__DESCRIPTION OF THE TASK__: Go through the entries below and pick out every line with "Python".

__TASK DATA__:

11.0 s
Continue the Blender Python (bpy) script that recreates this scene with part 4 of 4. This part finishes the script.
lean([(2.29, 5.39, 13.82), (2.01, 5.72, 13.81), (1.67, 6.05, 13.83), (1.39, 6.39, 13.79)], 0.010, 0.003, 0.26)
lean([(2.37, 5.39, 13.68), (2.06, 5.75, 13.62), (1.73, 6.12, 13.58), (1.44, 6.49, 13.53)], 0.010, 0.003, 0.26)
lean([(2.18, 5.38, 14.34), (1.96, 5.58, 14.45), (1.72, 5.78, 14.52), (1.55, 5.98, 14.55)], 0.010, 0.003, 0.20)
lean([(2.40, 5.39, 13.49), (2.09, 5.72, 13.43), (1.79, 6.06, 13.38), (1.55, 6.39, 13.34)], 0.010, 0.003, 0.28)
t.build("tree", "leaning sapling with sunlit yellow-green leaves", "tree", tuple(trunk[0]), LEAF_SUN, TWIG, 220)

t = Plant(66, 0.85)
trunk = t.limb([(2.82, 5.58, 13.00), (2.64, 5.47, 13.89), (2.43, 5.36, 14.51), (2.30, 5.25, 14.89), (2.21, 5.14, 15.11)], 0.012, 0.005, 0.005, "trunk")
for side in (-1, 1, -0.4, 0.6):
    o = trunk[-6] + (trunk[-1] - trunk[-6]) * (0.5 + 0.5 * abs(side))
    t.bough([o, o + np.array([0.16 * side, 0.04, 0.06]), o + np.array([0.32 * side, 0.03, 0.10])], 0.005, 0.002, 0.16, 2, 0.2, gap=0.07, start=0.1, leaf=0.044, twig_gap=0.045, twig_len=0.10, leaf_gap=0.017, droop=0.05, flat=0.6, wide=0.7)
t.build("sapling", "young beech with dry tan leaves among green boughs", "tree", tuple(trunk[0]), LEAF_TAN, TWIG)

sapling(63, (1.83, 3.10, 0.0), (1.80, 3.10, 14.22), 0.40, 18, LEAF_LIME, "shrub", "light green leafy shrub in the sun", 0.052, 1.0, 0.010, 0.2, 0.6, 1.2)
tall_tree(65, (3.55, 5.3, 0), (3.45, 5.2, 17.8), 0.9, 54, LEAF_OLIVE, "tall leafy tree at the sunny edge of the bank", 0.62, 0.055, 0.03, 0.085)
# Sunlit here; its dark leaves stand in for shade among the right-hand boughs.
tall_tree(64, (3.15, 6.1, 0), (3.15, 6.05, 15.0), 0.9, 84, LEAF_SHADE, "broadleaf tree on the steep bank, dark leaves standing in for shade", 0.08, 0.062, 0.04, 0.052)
* * *
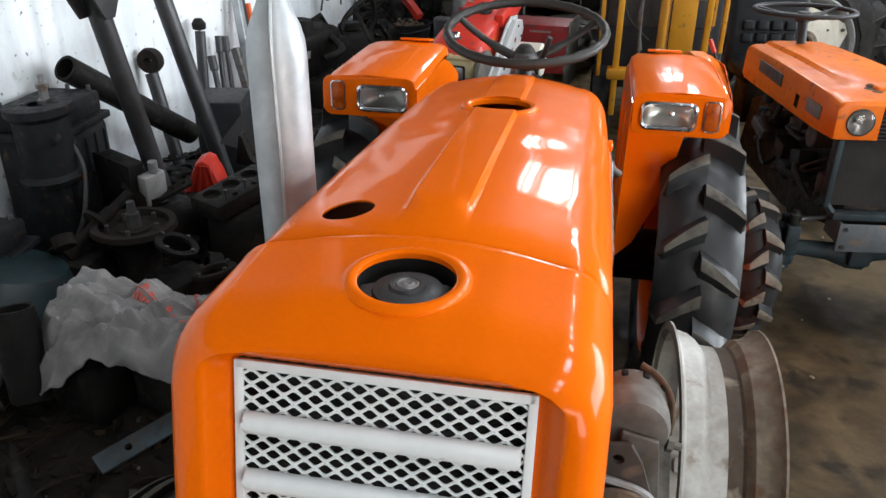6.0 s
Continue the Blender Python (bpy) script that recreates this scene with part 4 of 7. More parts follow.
--
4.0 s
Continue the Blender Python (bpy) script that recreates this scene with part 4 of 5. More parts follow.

__FINAL RESULT__:
Continue the Blender Python (bpy) script that recreates this scene with part 4 of 4. This part finishes the script.
Continue the Blender Python (bpy) script that recreates this scene with part 4 of 7. More parts follow.
Continue the Blender Python (bpy) script that recreates this scene with part 4 of 5. More parts follow.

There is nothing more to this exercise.